# Task brief
Write the records out again exactly, leaving no images in.

===== Data to use

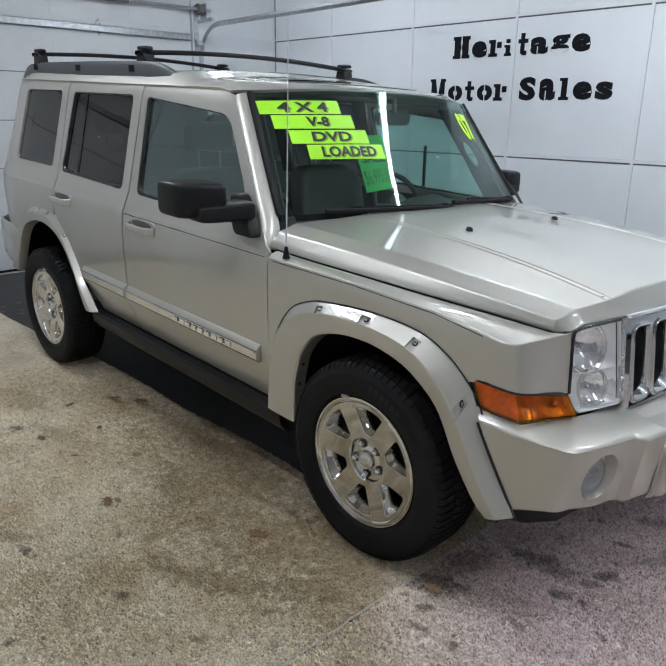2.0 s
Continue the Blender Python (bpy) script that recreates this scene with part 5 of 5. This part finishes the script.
def build_wheel():
    """One wheel about the y axis, its outer face towards -y."""
    n = 72
    wheel = part("wheel", lathe([(0.195, 0.06), (0.203, -0.02), (0.208, -0.075), (0.216, -0.094), (0.2235, -0.0995), (0.228, -0.1045), (0.232, -0.1015), (0.2345, -0.1015), (0.237, -0.107), (0.243, -0.107), (0.246, -0.102), (0.246, -0.09), (0.236, -0.08), (0.228, 0.10), (0.05, 0.10)], n), WHEEL_CHROME, car, "chrome six-spoke alloy wheel")
    prof = [(0.240, -0.09), (0.246, -0.101), (0.252, -0.108), (0.258, -0.1135), (0.2615, -0.1135), (0.265, -0.1145), (0.285, -0.1205), (0.305, -0.1225), (0.325, -0.120), (0.330, -0.1205), (0.334, -0.1185), (0.348, -0.1125), (0.360, -0.103), (0.367, -0.090), (0.369, -0.05), (0.369, 0), (0.369, 0.05), (0.366, 0.088), (0.345, 0.112), (0.30, 0.12), (0.238, 0.09)]
    tyre = part("tyre", lathe(prof, n), RUBBER, wheel, "black all-terrain tyre")
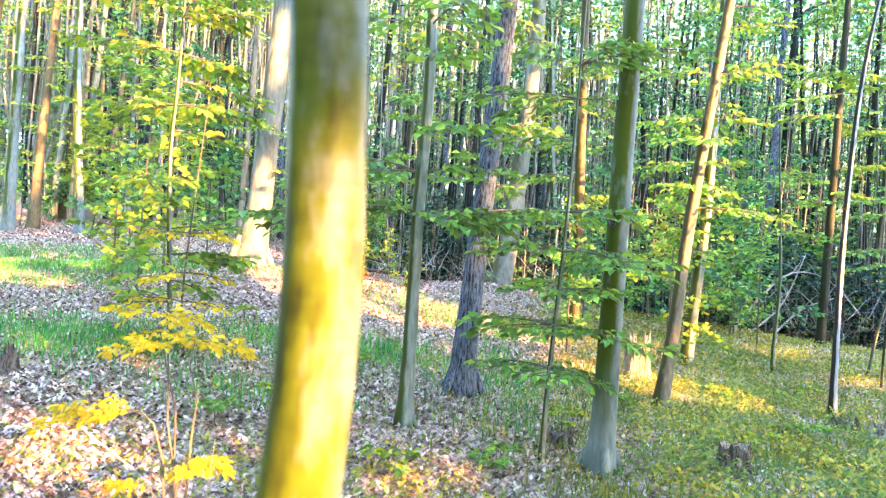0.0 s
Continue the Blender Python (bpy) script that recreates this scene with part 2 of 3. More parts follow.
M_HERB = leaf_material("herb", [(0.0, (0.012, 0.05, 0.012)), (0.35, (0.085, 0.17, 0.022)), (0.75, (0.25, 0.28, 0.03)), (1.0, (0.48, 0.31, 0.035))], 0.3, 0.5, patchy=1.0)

# ---- ground form ----


def smooth(a, b, v):
    k = np.clip((v - a) / (b - a), 0, 1)
    return k * k * (3 - 2 * k)


def hash2(i, j):
    v = np.sin(i * 127.1 + j * 311.7) * 43758.5453
    return v - np.floor(v)


def value_noise(x, y):
    i, j = np.floor(x), np.floor(y)
    u, v = x - i, y - j
    u, v = u * u * (3 - 2 * u), v * v * (3 - 2 * v)
    a = hash2(i, j) * (1 - u) + hash2(i + 1, j) * u
    b = hash2(i, j + 1) * (1 - u) + hash2(i + 1, j + 1) * u
    return a * (1 - v) + b * v


def ground_z(x, y):
    """A gentle rise with a bank on one side, and a hollow behind a low crest on the other."""
    x, y = np.asarray(x, float), np.asarray(y, float)
    zr = -0.15 + 0.055 * np.clip(y, -10, 13) - 0.07 * np.clip(x, -8, 12)
    zr = zr - 0.25 * np.clip(y - 15.5, 0, 14) * smooth(15.5, 19, y)
    zl = 0.1 + 0.06 * np.clip(y, -10, 22) + 0.16 * np.clip(y - 22, 0, 9)
    hill = 0.17 * np.clip(y - 42, 0, 80)
    k = smooth(-6, 1, x)
    zl, zr = zl + 0.7 * hill, zr + hill
    z = zl * (1 - k) + zr * k
    z = z + 0.3 * np.exp(-((x + 2.9) ** 2 + (y - 10.4) ** 2) / 2.5)
    z = z + 0.35 * np.exp(-((x - 1.3) ** 2 + (y - 16.0) ** 2) / 3.0)
    z = z + 0.2 * np.exp(-(((y - 11.9 - 0.15 * x) / 0.85) ** 2)) * smooth(-4.0, -2.4, x) * (1 - smooth(0.6, 2.0, x))
    near = np.exp(-((x**2 + (y - 6) ** 2) / 900))
    return z + near * (0.10 * (value_noise(x * 0.7, y * 0.7) - 0.5) + 0.04 * (value_noise(x * 2.9 + 7, y * 2.9) - 0.5))


def gz(x, y):
    return float(ground_z(x, y))


# ---- builders ----


def mesh_of(name, verts, faces, material, flat=False):
    me = bpy.data.meshes.new(name)
    me.from_pydata(verts, [], faces)
    me.materials.append(material)
    if not flat:
        me.polygons.foreach_set("use_smooth", [True] * len(me.polygons))
    me.update()
    return me


def part(name, me, parent, label=""):
    ob = new(name, me)
    ob.parent = parent
    return tagged(ob, label) if label else ob


class Wood:
    """Tubes gathered into one mesh."""

    def __init__(self):
        self.v, self.f = [], []

    def tube(self, pts, radii, seg=8, rough=0.0, cap=True):
        pts = [Vector(p) for p in pts]
        start = len(self.v)
        side = Vector((1, 0.13, 0.07))
        for n, p in enumerate(pts):
            way = (pts[min(n + 1, len(pts) - 1)] - pts[max(n - 1, 0)]).normalized()
            a = (side - way * side.dot(way)).normalized()
            b = way.cross(a)
            side = a
            for s in range(seg):
                w = 2 * math.pi * s / seg
                r = radii[n]
                if rough:
                    r *= 1 + rough * (noise.noise(Vector((math.cos(w) * 1.7, math.sin(w) * 1.7, n * 0.6 + p.x * 9))))
                self.v.append(tuple(p + (a * math.cos(w) + b * math.sin(w)) * r))
        for n in range(len(pts) - 1):
            for s in range(seg):
                i, j = start + n * seg + s, start + n * seg + (s + 1) % seg
                self.f.append((i, j, j + seg, i + seg))
        if cap:
            self.f.append(tuple(start + (len(pts) - 1) * seg + s for s in range(seg)))
        return self

    def mesh(self, name, material):
        return mesh_of(name, self.v, self.f, material)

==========

# The response
2.0 s
Continue the Blender Python (bpy) script that recreates this scene with part 5 of 5. This part finishes the script.
def build_wheel():
    """One wheel about the y axis, its outer face towards -y."""
    n = 72
    wheel = part("wheel", lathe([(0.195, 0.06), (0.203, -0.02), (0.208, -0.075), (0.216, -0.094), (0.2235, -0.0995), (0.228, -0.1045), (0.232, -0.1015), (0.2345, -0.1015), (0.237, -0.107), (0.243, -0.107), (0.246, -0.102), (0.246, -0.09), (0.236, -0.08), (0.228, 0.10), (0.05, 0.10)], n), WHEEL_CHROME, car, "chrome six-spoke alloy wheel")
    prof = [(0.240, -0.09), (0.246, -0.101), (0.252, -0.108), (0.258, -0.1135), (0.2615, -0.1135), (0.265, -0.1145), (0.285, -0.1205), (0.305, -0.1225), (0.325, -0.120), (0.330, -0.1205), (0.334, -0.1185), (0.348, -0.1125), (0.360, -0.103), (0.367, -0.090), (0.369, -0.05), (0.369, 0), (0.369, 0.05), (0.366, 0.088), (0.345, 0.112), (0.30, 0.12), (0.238, 0.09)]
    tyre = part("tyre", lathe(prof, n), RUBBER, wheel, "black all-terrain tyre")
0.0 s
Continue the Blender Python (bpy) script that recreates this scene with part 2 of 3. More parts follow.
M_HERB = leaf_material("herb", [(0.0, (0.012, 0.05, 0.012)), (0.35, (0.085, 0.17, 0.022)), (0.75, (0.25, 0.28, 0.03)), (1.0, (0.48, 0.31, 0.035))], 0.3, 0.5, patchy=1.0)

# ---- ground form ----


def smooth(a, b, v):
    k = np.clip((v - a) / (b - a), 0, 1)
    return k * k * (3 - 2 * k)


def hash2(i, j):
    v = np.sin(i * 127.1 + j * 311.7) * 43758.5453
    return v - np.floor(v)


def value_noise(x, y):
    i, j = np.floor(x), np.floor(y)
    u, v = x - i, y - j
    u, v = u * u * (3 - 2 * u), v * v * (3 - 2 * v)
    a = hash2(i, j) * (1 - u) + hash2(i + 1, j) * u
    b = hash2(i, j + 1) * (1 - u) + hash2(i + 1, j + 1) * u
    return a * (1 - v) + b * v


def ground_z(x, y):
    """A gentle rise with a bank on one side, and a hollow behind a low crest on the other."""
    x, y = np.asarray(x, float), np.asarray(y, float)
    zr = -0.15 + 0.055 * np.clip(y, -10, 13) - 0.07 * np.clip(x, -8, 12)
    zr = zr - 0.25 * np.clip(y - 15.5, 0, 14) * smooth(15.5, 19, y)
    zl = 0.1 + 0.06 * np.clip(y, -10, 22) + 0.16 * np.clip(y - 22, 0, 9)
    hill = 0.17 * np.clip(y - 42, 0, 80)
    k = smooth(-6, 1, x)
    zl, zr = zl + 0.7 * hill, zr + hill
    z = zl * (1 - k) + zr * k
    z = z + 0.3 * np.exp(-((x + 2.9) ** 2 + (y - 10.4) ** 2) / 2.5)
    z = z + 0.35 * np.exp(-((x - 1.3) ** 2 + (y - 16.0) ** 2) / 3.0)
    z = z + 0.2 * np.exp(-(((y - 11.9 - 0.15 * x) / 0.85) ** 2)) * smooth(-4.0, -2.4, x) * (1 - smooth(0.6, 2.0, x))
    near = np.exp(-((x**2 + (y - 6) ** 2) / 900))
    return z + near * (0.10 * (value_noise(x * 0.7, y * 0.7) - 0.5) + 0.04 * (value_noise(x * 2.9 + 7, y * 2.9) - 0.5))


def gz(x, y):
    return float(ground_z(x, y))


# ---- builders ----


def mesh_of(name, verts, faces, material, flat=False):
    me = bpy.data.meshes.new(name)
    me.from_pydata(verts, [], faces)
    me.materials.append(material)
    if not flat:
        me.polygons.foreach_set("use_smooth", [True] * len(me.polygons))
    me.update()
    return me


def part(name, me, parent, label=""):
    ob = new(name, me)
    ob.parent = parent
    return tagged(ob, label) if label else ob


class Wood:
    """Tubes gathered into one mesh."""

    def __init__(self):
        self.v, self.f = [], []

    def tube(self, pts, radii, seg=8, rough=0.0, cap=True):
        pts = [Vector(p) for p in pts]
        start = len(self.v)
        side = Vector((1, 0.13, 0.07))
        for n, p in enumerate(pts):
            way = (pts[min(n + 1, len(pts) - 1)] - pts[max(n - 1, 0)]).normalized()
            a = (side - way * side.dot(way)).normalized()
            b = way.cross(a)
            side = a
            for s in range(seg):
                w = 2 * math.pi * s / seg
                r = radii[n]
                if rough:
                    r *= 1 + rough * (noise.noise(Vector((math.cos(w) * 1.7, math.sin(w) * 1.7, n * 0.6 + p.x * 9))))
                self.v.append(tuple(p + (a * math.cos(w) + b * math.sin(w)) * r))
        for n in range(len(pts) - 1):
            for s in range(seg):
                i, j = start + n * seg + s, start + n * seg + (s + 1) % seg
                self.f.append((i, j, j + seg, i + seg))
        if cap:
            self.f.append(tuple(start + (len(pts) - 1) * seg + s for s in range(seg)))
        return self

    def mesh(self, name, material):
        return mesh_of(name, self.v, self.f, material)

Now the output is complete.